Moins d’un an plus tard, elle sera arrêtée avec Simone et leur mère Yvonne. Toutes les trois seront ensuite déportées à Auschwitz par le convoi n° 71, qui emporta aussi la cinéaste et écrivaine Marceline Loridan-Ivens. Denise, entrée dans la Résistance à Lyon, sera envoyée à Ravensbrück après avoir été arrêtée en juin de la même année. « Le destin de toutes ces filles était de ne pas survivre », raconte David Teboul.

Ce cinéaste cinquantenaire, rencontré autour d’un café dans un hôtel parisien, s’intéresse depuis plus de vingt ans à Simone Veil. Moins à la femme d’État, qui a fait adopter la loi dépénalisant le recours à l’interruption volontaire de grossesse (IVG) et panthéonisée en 2018, qu’à la jeune fille déportée à l’âge de 16 ans, confie-t-il. « Ce qui m’intéresse c’est l’intime. C’est très universel », glisse le réalisateur de plusieurs documentaires.

 

Un récit de l’intime

 

C’est à la fin des années 1990, après avoir longuement insisté auprès de son secrétariat, qu’il rencontre finalement Simone Veil dans son bureau. « Elle est arrivée très en retard. Elle m’a demandé ce qui m’intéressait chez elle. J’ai répondu son chignon. De là on a parlé du statut des cheveux au camp [Simone Veil n’a pas eu les cheveux rasés à Auschwitz]. Et ce récit a entraîné tous les autres », se souvient David Teboul.

 

" Simone était la jeune fille qui racontait les camps "

David Teboul, cinéaste
 

De cette amitié est né un film, Simone Veil, une histoire française, réalisé en 2004, quand l’ancienne ministre se rend notamment à Auschwitz devant la caméra du réalisateur et échange au naturel sur la déportation avec Marceline Loridan-Ivens. « Elle a accepté très vite de me parler. On se voyait une fois par mois. Simone était la jeune fille qui racontait les camps, ce n’était pas la femme officielle que j’ai rencontrée. Elle disait toujours 'Môman' avec l’intonation d’une petite fille », poursuit le cinéaste.

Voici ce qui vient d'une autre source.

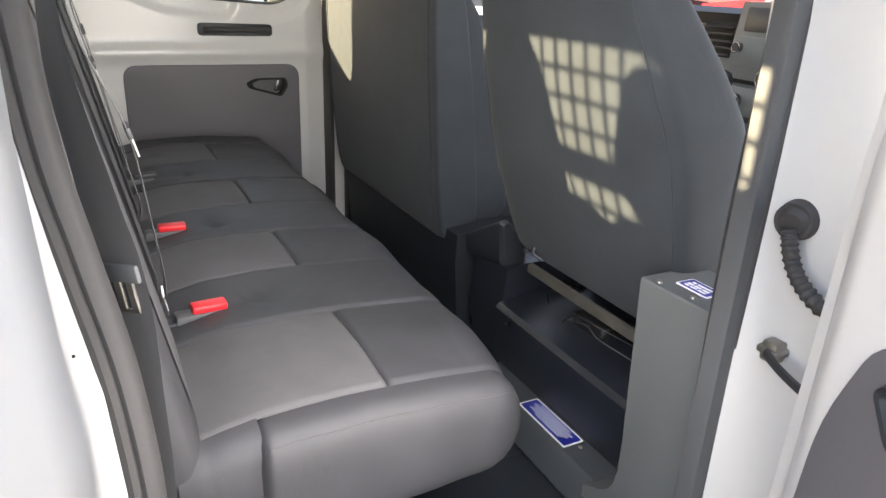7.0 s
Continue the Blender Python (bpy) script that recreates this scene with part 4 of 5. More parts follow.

Ces échanges réguliers avec Simone Veil nourrissent d’autres interrogations. Comment se reconstruire après l’horreur ? David Teboul trouve des éléments de réponse dans les liens familiaux qui ont soudé les sœurs Jacob. Si toutes les trois ont survécu aux camps - leur mère, leur père et leur frère Jean y ont été assassinés -, Milou décédera dans un accident de voiture en 1952. Un « arrachement » pour Simone, qui ne s’en remettra jamais complètement.

 

« Des vies anéanties »

 

Dans ce recueil de morceaux de vie, David Teboul publie pour la première fois des extraits du journal de Milou, qu’elle a tenu immédiatement après son retour des camps. « Simone m’avait parlé de l’existence de ces textes et m’avait dit de les transmettre », ajoute ce « militant de la mémoire ». « C’était important de travailler sur les trois sœurs. Ce sont des vies qui ont été anéanties. »

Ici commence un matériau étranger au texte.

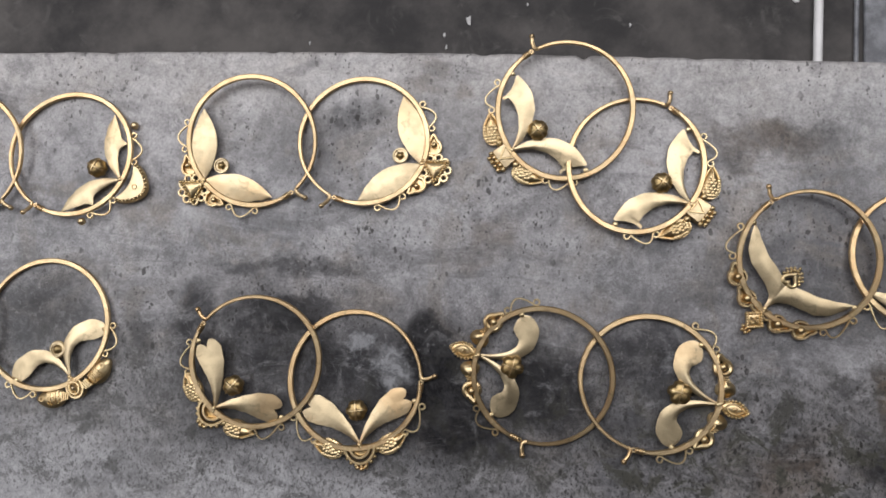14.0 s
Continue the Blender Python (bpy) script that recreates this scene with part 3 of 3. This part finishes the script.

Simone Veil raconte devant la caméra du réalisateur avoir « vécu dans l’absurde ». « Ce qui m’a le plus marquée, c’est d’être passée de l’autre côté de l’humain », explique-t-elle. D’où cette proximité avec ses deux sœurs, avec qui elle a partagé l’expérience de l’horreur. Et à la question de comment retrouver le désir de vivre après les camps, elle ne trouve qu’une réponse valable à ses yeux : « on n’a pas le choix ».

 

Simone et ses sœurs, publié aux éditions Les Arènes, de David Teboul, auteur du documentaire Simone Veil et ses sœurs, diffusé sur France 5 dans l’émission « La Case du siècle » et disponible en replay jusqu’au 16 février 2023.